Hosted CI Builds Failing Intermittently

Incident Report for Harness

Postmortem

Summary

Between May 27 and June 1, 2026, some Harness CI customers experienced pipeline execution failures with the error:

failed to call LE.RetryStartStep: context deadline exceeded

Impact

Affected customers saw intermittent CI pipeline failures during step execution.

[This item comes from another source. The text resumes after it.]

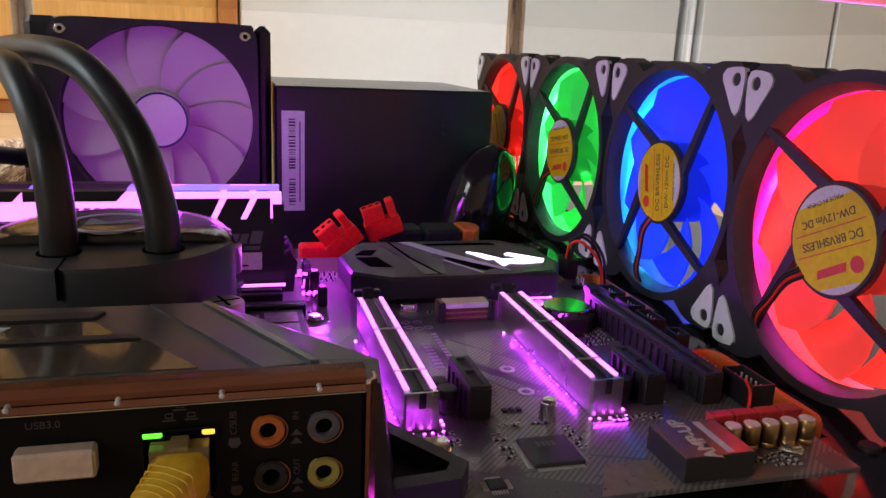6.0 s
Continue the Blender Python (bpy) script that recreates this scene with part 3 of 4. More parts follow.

Existing pipeline definitions, customer data, source code, and artifacts were not impacted.

Root Cause

The root cause was a deadlock in the Light Engine logging path. When the log service returned an error, the Light Engine log writer attempted to reacquire a mutex it already held. This caused the Light Engine process to freeze, which led to step execution timeouts and pipeline failures.  

Mitigation and Resolution

Harness Engineering took multiple mitigation steps during the incident, including:

  • Rolled back affected runner versions where needed
  • Increased relevant timeout configurations
  • Reduced log-service load and latency
  • Temporarily disabled the affected livelog streaming path
  • Migrated selected workloads across regions and infrastructure providers
  • Pinned a fixed Light Engine version through runner configuration

The final fix addressed the mutex deadlock in the Light Engine log writer and prevented the same lock from being reacquired while already held.  

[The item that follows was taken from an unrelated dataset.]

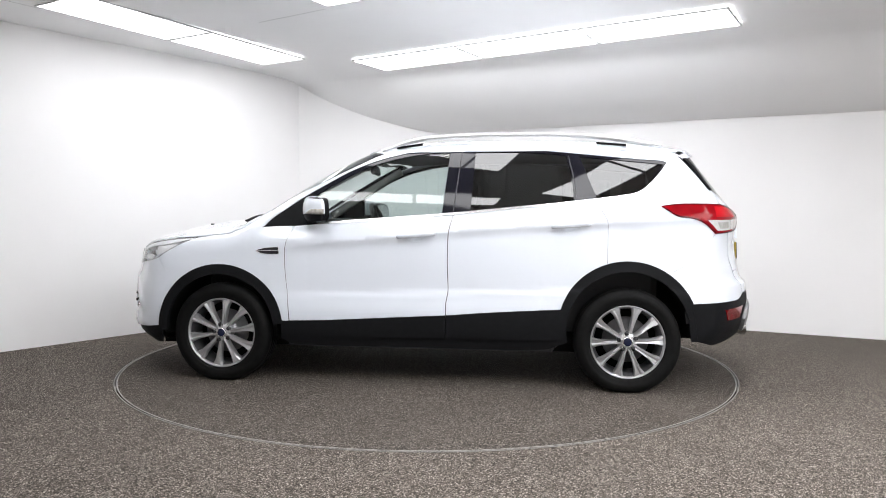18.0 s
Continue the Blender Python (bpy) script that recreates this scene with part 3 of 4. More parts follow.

Prevention and Follow-Up Actions

Harness is taking the following actions to reduce recurrence risk:

  • Improve deadlock detection in critical concurrent code paths
  • Strengthen error handling for log-service interactions
  • Add better monitoring for Light Engine process health
  • Improve safeguards around logging-path failures
  • Continue reviewing runner rollout and validation processes
Posted Jun 04, 2026 - 08:32 PDT

Resolved

This incident has been resolved.
Posted May 27, 2026 - 18:48 PDT

Monitoring

A fix has been implemented and we are monitoring the results.
Posted May 27, 2026 - 16:53 PDT

Update

Harness is currently implementing a failover to mitigate the intermittent issue for some customers
Posted May 27, 2026 - 10:54 PDT

Update

Harness has implemented a change and are seeing failures reduced, but are continuing to work on completing mitigation. Customers can expect executions to succeed more frequently.

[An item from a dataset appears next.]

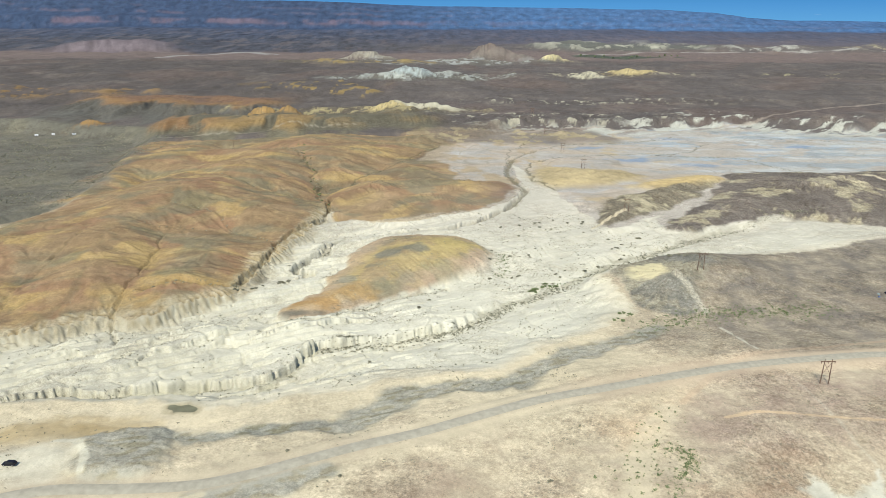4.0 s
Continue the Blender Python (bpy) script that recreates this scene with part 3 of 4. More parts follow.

Prod1/Prod2 are back to normal.
Posted May 27, 2026 - 09:32 PDT

Update

Harness is continuing to investigate and implement changes to fully restore functionality. At this time, we are still seeing some CI Builds intermittently fail.
Posted May 27, 2026 - 08:20 PDT

Update

We are continuing to work on a fix for this issue.
Posted May 27, 2026 - 07:06 PDT

Identified

The issue has been identified and a fix is being implemented.
Posted May 27, 2026 - 06:43 PDT

Investigating

We are currently investigating this issue.
Posted May 27, 2026 - 05:35 PDT
This incident affected: Prod 3 (Continuous Integration Enterprise(CIE) - Windows Cloud Builds, Continuous Integration Enterprise(CIE) - Linux Cloud Builds), Prod 1 (Continuous Integration Enterprise(CIE) - Windows Cloud Builds, Continuous Integration Enterprise(CIE) - Linux Cloud Builds), and Prod 2 (Continuous Integration Enterprise(CIE) - Windows Cloud Builds, Continuous Integration Enterprise(CIE) - Linux Cloud Builds).